Common mistakes to avoid

Mistake
Using inconsistent symbols across different flow diagrams
Instead
Agree on a single symbol set for your business and document it in a legend. If diamonds mean decisions on one diagram and something else on another, your HACCP documentation loses credibility.
Mistake
Putting too much detail inside diagram shapes
Instead
Keep shape text to two to four words. Detailed parameters, temperatures, and time limits belong in the hazard analysis worksheet, not crammed into a rectangle.

Frequently asked questions

Is there a legal standard for HACCP flow diagram symbols in the UK?

There is no UK law mandating specific symbols. However, the conventions from ISO 5807 (information processing flowcharts) and Codex Alimentarius guidelines are widely used and recognised by EHOs. Using standard symbols makes your plan easier for inspectors to read and reduces the chance of misinterpretation.

Should I mark operational prerequisite programmes differently from CCPs?

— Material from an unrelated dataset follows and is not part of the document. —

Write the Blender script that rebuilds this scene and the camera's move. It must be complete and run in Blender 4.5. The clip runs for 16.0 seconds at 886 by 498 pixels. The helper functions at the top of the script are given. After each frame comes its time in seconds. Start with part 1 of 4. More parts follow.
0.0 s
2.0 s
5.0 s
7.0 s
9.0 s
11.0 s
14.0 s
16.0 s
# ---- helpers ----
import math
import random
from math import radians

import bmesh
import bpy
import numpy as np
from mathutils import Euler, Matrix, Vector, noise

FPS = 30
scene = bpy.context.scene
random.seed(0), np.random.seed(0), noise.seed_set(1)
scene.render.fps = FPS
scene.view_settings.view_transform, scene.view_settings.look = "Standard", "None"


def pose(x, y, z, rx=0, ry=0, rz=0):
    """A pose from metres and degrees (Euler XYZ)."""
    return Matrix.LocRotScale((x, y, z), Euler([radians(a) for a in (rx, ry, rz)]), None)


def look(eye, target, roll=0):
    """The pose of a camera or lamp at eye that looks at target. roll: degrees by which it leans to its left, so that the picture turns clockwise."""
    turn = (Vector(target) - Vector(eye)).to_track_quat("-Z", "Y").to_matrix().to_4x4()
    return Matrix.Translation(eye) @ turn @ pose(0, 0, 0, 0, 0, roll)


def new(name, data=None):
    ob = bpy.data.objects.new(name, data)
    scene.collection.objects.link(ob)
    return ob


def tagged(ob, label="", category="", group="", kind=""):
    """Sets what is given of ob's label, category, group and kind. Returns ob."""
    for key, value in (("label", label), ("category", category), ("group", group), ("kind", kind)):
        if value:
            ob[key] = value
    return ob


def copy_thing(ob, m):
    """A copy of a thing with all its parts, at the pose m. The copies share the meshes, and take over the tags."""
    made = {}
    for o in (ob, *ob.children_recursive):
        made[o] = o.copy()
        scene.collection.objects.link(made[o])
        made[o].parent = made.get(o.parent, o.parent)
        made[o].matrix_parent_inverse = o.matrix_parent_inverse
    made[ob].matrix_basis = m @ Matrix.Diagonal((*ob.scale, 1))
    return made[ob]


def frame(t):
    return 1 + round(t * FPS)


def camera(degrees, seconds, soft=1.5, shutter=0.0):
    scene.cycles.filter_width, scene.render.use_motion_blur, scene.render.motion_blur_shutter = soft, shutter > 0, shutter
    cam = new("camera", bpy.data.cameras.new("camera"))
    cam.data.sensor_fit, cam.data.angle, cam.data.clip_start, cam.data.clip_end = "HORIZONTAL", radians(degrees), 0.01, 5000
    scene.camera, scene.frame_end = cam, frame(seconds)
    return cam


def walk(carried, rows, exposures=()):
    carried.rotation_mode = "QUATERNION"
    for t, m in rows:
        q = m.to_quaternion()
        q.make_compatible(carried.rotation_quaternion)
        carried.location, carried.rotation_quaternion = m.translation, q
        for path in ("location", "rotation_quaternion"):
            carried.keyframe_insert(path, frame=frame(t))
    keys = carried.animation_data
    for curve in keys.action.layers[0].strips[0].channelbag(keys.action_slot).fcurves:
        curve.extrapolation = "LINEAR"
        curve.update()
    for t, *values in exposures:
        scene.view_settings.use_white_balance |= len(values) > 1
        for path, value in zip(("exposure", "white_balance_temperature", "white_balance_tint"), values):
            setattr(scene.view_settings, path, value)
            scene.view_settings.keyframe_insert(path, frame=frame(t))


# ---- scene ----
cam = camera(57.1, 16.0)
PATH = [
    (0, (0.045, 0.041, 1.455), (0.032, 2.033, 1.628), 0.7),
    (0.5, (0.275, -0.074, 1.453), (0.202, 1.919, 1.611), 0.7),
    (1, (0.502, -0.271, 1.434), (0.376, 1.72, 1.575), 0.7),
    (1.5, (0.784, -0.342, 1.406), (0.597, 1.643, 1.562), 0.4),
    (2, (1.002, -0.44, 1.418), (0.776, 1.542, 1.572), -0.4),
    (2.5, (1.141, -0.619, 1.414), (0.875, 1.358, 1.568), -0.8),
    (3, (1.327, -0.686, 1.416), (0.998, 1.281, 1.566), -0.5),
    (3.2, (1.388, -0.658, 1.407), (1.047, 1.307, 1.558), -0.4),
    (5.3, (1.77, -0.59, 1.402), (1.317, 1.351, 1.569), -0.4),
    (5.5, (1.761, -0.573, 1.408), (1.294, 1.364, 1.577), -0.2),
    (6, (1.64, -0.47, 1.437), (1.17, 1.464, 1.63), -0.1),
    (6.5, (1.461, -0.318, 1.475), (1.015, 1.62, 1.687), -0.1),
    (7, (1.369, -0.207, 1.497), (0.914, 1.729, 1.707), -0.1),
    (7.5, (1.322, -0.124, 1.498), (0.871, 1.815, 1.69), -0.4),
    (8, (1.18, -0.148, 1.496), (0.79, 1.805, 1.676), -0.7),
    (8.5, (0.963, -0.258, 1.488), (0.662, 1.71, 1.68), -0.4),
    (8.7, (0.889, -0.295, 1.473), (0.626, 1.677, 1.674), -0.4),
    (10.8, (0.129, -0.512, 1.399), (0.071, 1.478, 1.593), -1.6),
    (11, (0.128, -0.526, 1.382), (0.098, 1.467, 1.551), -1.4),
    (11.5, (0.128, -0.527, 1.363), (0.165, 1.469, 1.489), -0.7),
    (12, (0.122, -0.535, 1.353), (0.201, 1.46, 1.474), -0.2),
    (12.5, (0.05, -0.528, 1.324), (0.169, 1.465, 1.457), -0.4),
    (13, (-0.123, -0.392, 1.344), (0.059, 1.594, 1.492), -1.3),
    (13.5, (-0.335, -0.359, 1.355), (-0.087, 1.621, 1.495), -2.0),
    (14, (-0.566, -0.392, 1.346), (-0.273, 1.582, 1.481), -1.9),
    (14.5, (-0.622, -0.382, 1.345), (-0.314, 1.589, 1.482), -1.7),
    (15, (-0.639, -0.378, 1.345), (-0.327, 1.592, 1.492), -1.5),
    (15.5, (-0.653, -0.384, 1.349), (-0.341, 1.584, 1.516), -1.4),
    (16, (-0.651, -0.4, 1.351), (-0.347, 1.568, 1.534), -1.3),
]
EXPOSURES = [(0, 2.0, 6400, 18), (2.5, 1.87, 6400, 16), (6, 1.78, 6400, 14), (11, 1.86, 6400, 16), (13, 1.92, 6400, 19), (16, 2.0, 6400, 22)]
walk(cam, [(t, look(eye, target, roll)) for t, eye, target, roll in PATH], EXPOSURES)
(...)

Yes, it is good practice. Use a distinct marker (e.g. "oPRP" or a different colour) for monitoring points that are important but not true CCPs. This helps your team understand which checks carry the highest consequence if they fail.

Do I need to include packaging and labelling steps on my flow diagram?

If your business packages food for later sale (e.g. takeaway meals, retail packs), then yes. Packaging and labelling are process steps where allergen errors, date coding mistakes, and contamination can occur. If you only plate food for immediate service, these steps are less relevant but the service step should still appear.